For test purposes the author should be able to request the number of remaining distributions - this run may take several seconds.


yep, as you cannot know the number without enumerating them.
We did well analyse the problem from the mathematical aspect, but we do not want to bother level authors with "permutations", etc.

You are already doing so, only that you say "distribution" instead of
"permutation".

When I speak of "distribution" I mean the pairing of the oxyds. After
the pairing distribution is chosen the coloring of the oxyd can be done
independently in a second step.

"Permutations" are all legal solutions of the colored oxyds.

The level author API has no need of both expressions besides warning the
author that there should be more than a single solution.

BTW the problem is mainly a graph theory subject. Andreas did do some research.

Well, it's combinatorics, which can be represented by graph theory,
though not exhaustively.

But the published algorithms do either not fit the complex requirements or they are to slow and fat (as they do calculate all distributions). My algorithm is in praxis linear to the numbers of used oxyds :-)

I'd be interested as to how you achieve this with mutiple partitions
(if you use them). Maybe it's time to look at the source.

"In praxis" means that the worst case, given by rules that limit the
valid distributions to a single one, may result in testing all possible
2 million distributions. But you would need about a million rules to
force this worst case and it is anyway senseless to limit the
distribution to less than some thousand valid solutions.

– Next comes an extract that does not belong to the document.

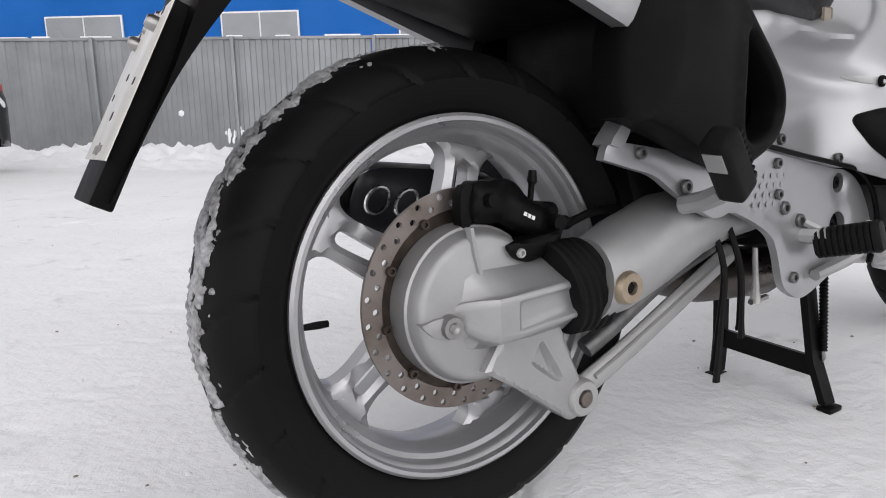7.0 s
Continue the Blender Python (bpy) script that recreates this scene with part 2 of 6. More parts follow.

Please have a look at the source (oxyd.cc and lua.cc for the translation
of linear and circular to min, max rules). Besides the window faces reflections it is likely the most complex algorithm in the engine. If you like to add comments and explanations to the problem and the
algoritms, you are welcome.

If you check the algorithm thoroughly please try to verify that every
legal distribution occurs with the same probability - I did not yet verify the influence of the single special oxyds on the probability.